I don't think age different matters in most cases.

But in saying that, I do often think twice when I hear of a 14 year old dating a 21 year old.
But I can't judge that because my parents are 7 years old, and while I still think it's odd that my dad was 7 when my mum was born, I've learned to accept that age difference doesn't matter in relationships when the feelings are mutual between the two. Now when a 14 year old is dating a 21 year old because he can buy her alcohol, and buys her drugs, and has "a cock the size of an iron pipe" then that I see as wrong for many reasons.

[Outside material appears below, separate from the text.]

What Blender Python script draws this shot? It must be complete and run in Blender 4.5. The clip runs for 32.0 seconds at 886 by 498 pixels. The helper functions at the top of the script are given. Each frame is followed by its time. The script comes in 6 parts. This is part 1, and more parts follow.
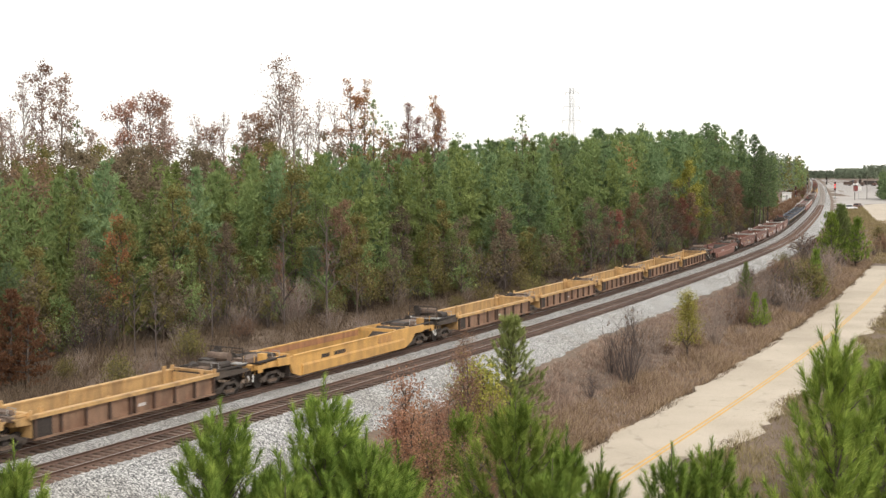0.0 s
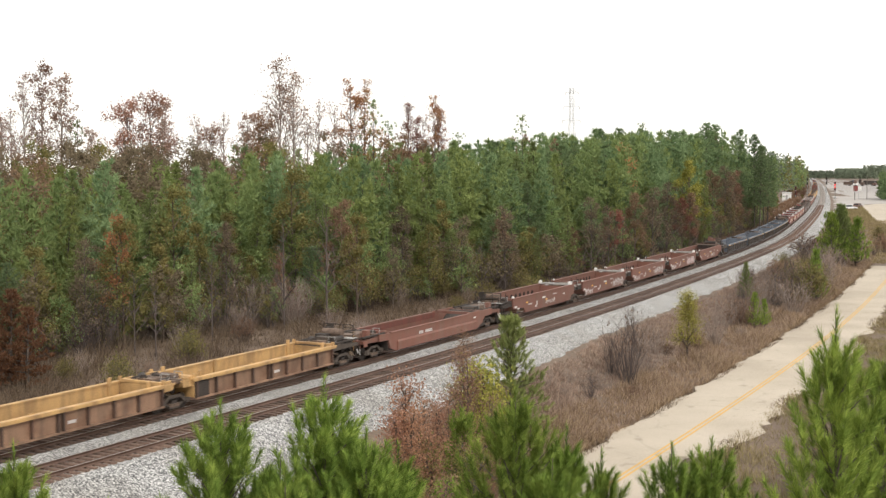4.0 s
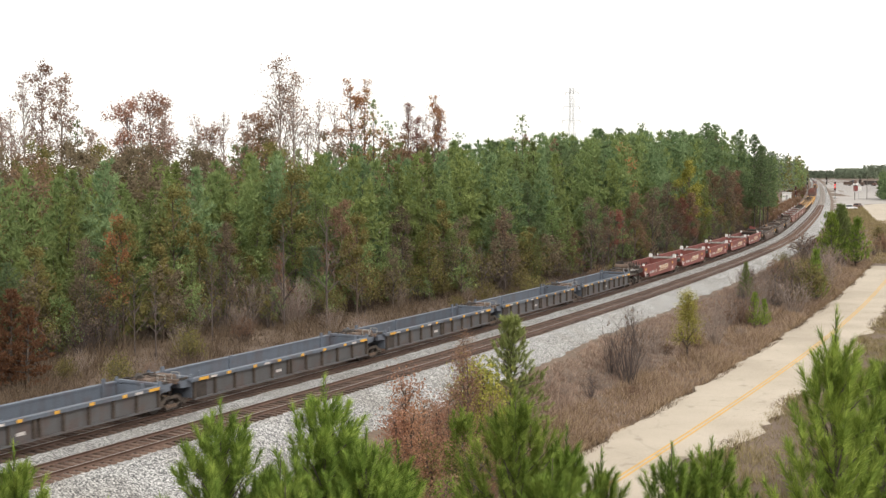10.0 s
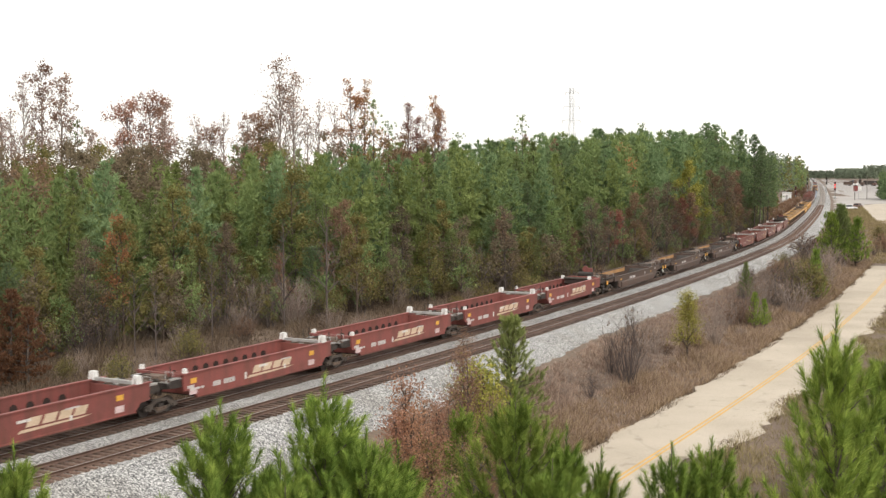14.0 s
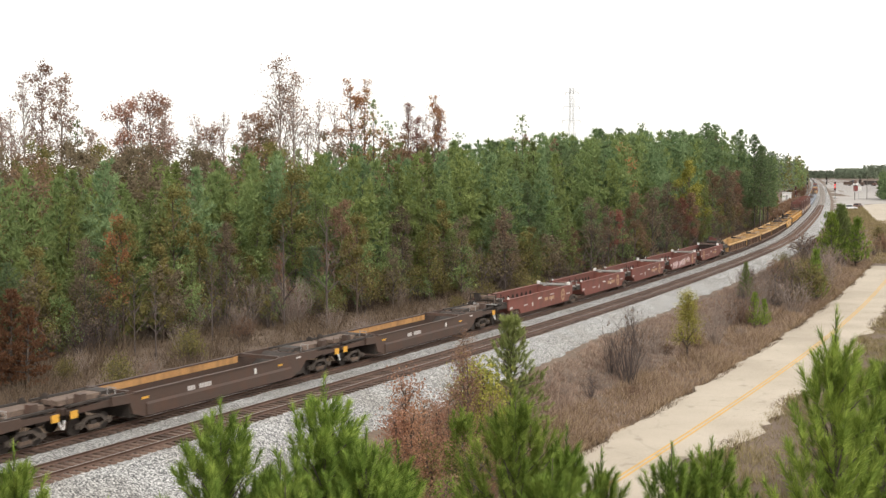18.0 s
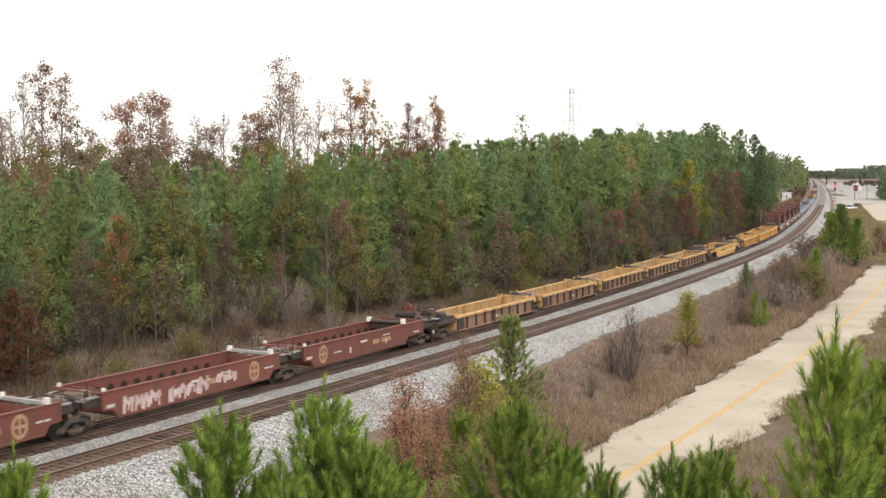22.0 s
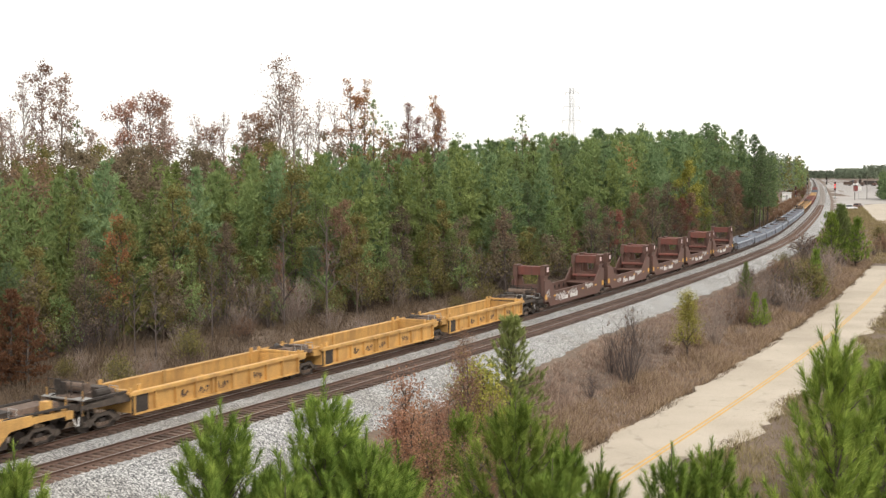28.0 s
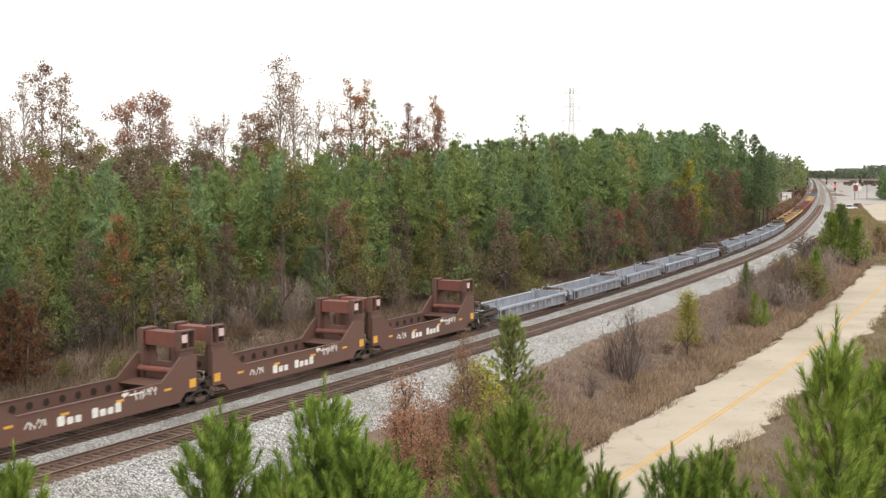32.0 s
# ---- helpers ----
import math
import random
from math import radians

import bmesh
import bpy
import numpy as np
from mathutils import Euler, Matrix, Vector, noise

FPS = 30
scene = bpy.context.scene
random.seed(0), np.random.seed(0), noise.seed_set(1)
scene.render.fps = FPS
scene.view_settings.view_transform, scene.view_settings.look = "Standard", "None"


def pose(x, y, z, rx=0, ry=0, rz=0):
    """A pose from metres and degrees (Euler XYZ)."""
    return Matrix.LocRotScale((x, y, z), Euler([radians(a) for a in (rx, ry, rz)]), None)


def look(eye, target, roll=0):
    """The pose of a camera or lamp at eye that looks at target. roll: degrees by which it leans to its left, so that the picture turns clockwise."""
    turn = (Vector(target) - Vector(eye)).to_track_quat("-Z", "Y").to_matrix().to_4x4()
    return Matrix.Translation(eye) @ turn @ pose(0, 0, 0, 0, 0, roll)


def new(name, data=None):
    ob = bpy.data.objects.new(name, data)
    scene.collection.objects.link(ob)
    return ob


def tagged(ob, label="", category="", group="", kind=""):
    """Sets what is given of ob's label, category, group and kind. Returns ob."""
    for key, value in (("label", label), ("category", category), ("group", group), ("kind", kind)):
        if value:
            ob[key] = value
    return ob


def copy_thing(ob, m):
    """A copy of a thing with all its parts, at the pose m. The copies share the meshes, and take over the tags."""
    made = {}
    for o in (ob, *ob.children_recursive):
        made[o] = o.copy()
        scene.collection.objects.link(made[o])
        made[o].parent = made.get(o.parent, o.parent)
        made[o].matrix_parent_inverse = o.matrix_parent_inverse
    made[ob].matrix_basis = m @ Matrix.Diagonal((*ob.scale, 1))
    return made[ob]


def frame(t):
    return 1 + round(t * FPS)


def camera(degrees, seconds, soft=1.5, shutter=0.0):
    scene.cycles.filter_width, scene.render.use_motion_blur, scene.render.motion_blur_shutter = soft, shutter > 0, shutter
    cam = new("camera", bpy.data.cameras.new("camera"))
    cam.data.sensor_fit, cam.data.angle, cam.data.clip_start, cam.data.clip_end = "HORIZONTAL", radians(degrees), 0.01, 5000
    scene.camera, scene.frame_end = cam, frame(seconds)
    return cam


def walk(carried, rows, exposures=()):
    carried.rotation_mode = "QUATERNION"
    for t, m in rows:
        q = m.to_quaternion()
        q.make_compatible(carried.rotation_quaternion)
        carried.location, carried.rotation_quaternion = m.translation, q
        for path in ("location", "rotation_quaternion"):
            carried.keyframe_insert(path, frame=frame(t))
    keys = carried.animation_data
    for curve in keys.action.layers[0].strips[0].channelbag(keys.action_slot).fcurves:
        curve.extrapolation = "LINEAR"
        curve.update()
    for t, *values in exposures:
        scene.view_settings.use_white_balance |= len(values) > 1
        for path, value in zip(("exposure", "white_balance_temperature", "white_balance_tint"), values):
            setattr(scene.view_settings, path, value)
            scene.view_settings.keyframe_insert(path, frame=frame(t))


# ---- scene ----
# camera: fixed on an overpass beside the line
EYE_H = 12.35
PITCH = 3.765
SECONDS = 32.0
cam = camera(40.94, SECONDS, soft=1.35, shutter=0.2)
HELD = pose(0, 0, EYE_H, 90 - PITCH, 0, 0)
walk(cam, [(0, HELD), (SECONDS, HELD)])

# ---- light: bright overcast sky, a weak and very soft sun ----
world = bpy.data.worlds.new("overcast")
scene.world = world
world.use_nodes = True
wn, wl = world.node_tree.nodes, world.node_tree.links
wn.clear()
sky = wn.new("ShaderNodeTexSky")
sky.sky_type, sky.sun_disc = "NISHITA", False
sky.sun_elevation, sky.sun_rotation = radians(42), radians(150)
sky.air_density, sky.dust_density, sky.ozone_density = 1.0, 6.0, 1.0
dim = wn.new("ShaderNodeMix")
dim.data_type, dim.blend_type = "RGBA", "MULTIPLY"
dim.inputs[0].default_value = 1.0
dim.inputs[7].default_value = (0.09, 0.09, 0.09, 1)
cloud = wn.new("ShaderNodeMix")
cloud.data_type = "RGBA"
cloud.inputs[0].default_value = 0.86
cloud.inputs[7].default_value = (1.0, 0.975, 0.93, 1)
bg = wn.new("ShaderNodeBackground")
bg.inputs[1].default_value = 1.45
wout = wn.new("ShaderNodeOutputWorld")
wl.new(sky.outputs[0], dim.inputs[6])
wl.new(dim.outputs[2], cloud.inputs[6])
wl.new(cloud.outputs[2], bg.inputs[0])
wl.new(bg.outputs[0], wout.inputs[0])
sun = new("sun", bpy.data.lights.new("sun", "SUN"))
sun.data.energy, sun.data.angle, sun.data.color = 1.5, radians(14), (1.0, 0.96, 0.9)
sun.matrix_world = look((0, 0, 60), (-20, 42, 60 - 42))

# ---- line of the near track: stations in metres and curvature per kilometre ----
BENDS = ((-900, 0.0), (-90, 0.0), (-80, -0.15), (0, -0.15), (60, -0.96), (120, -0.43), (180, -1.18), (240, -0.13),
         (300, -0.13), (450, -0.06), (700, -0.02), (1000, -0.01), (2600, -0.01))
TRACK_GAP = 4.3
SPEED = 23.75
STATIONS = np.arange(-900.0, 2600.0, 1.0)
_bend = np.interp(STATIONS, [b[0] for b in BENDS], [b[1] for b in BENDS]) * 1e-3
_head = np.cumsum(_bend)
_zero = 900
_head = _head - _head[_zero] + radians(28.70)
_px, _py = np.cumsum(np.sin(_head)), np.cumsum(np.cos(_head))
_px, _py = _px - _px[_zero] - 17.21, _py - _py[_zero] + 47.48


def on_line(s, o=0.0):
    """Place (x, y) at station s, o metres to the right of the near track."""
    h = np.interp(s, STATIONS, _head)
    return np.interp(s, STATIONS, _px) + o * np.cos(h), np.interp(s, STATIONS, _py) - o * np.sin(h)


def heading(s):
    return float(np.interp(s, STATIONS, _head))


def off_line(x, y):
    """Station and offset of places, by the nearest 4 m of the line."""
    sx, sy, sh, ss = _px[::4], _py[::4], _head[::4], STATIONS[::4]
    x, y = np.atleast_1d(x).astype(float), np.atleast_1d(y).astype(float)
    s, o = np.zeros(len(x)), np.zeros(len(x))
    for a in range(0, len(x), 4000):
        b = slice(a, a + 4000)
        i = np.argmin((x[b, None] - sx) ** 2 + (y[b, None] - sy) ** 2, axis=1)
        dx, dy = x[b] - sx[i], y[b] - sy[i]
        s[b] = ss[i] + dx * np.sin(sh[i]) + dy * np.cos(sh[i])
        o[b] = dx * np.cos(sh[i]) - dy * np.sin(sh[i])
    return s, o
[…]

....really? Think it through, honey ;)


I have two things I'd like to put into the discussion at this point. Do you all remember Mr. Old? I had a major, major crush on him, and he was about 14 years older than me. We met when I was 11, and last year we got sort of back in touch and talked on MSN a whole lot. I'm not going to go into details and things, but this was when I was 16 - so legally allowed to have sex and whatever, and my no means a shrinking violet or anything - and he was 33. We didn't do anything together, but the way we talked to each other just wasn't acceptable I don't think. For a long time after I gave him the push, I ignored it and just cracked on. Then I started having weird dreams where he was chasing me and I was kicking him in the face, so I figured probably something wasn't being addressed. I explored it, and I realised that I was fucking furious with him for encouraging me, for not reacting like a "normal" 33 year old would have done. I felt like it was his responsibility to back off and was incredibly angry at him for not doing. I'm alright now, having realised this, but I think it's interesting that if we'd have had sex I would have been considered a "consenting adult" and that I thought I was alright with it. I don't much care about age difference in later life, but when you're too young to know yourself then it's just a fucking mess.

My other point was my dear, darling friend Maddison. She's a year younger than me and she's engaged to a 33 year old - same age difference as it was between me and Mr Old. Now, I've met him and he seemed like a stand-up bloke and there's no doubt in my mind he loves Maddison very much and she loves him. But I cannot bring myself to have this sit right with me. Maybe when they're still together after she's grown up a fair bit I'll feel happier, but I genuinely am not sure that they will be and that's what upsets me - I know that Maddison would be crushed by the finishing of that relationship, and I can't see how it can survive all the changes that a person goes through when they're 17 and onwards.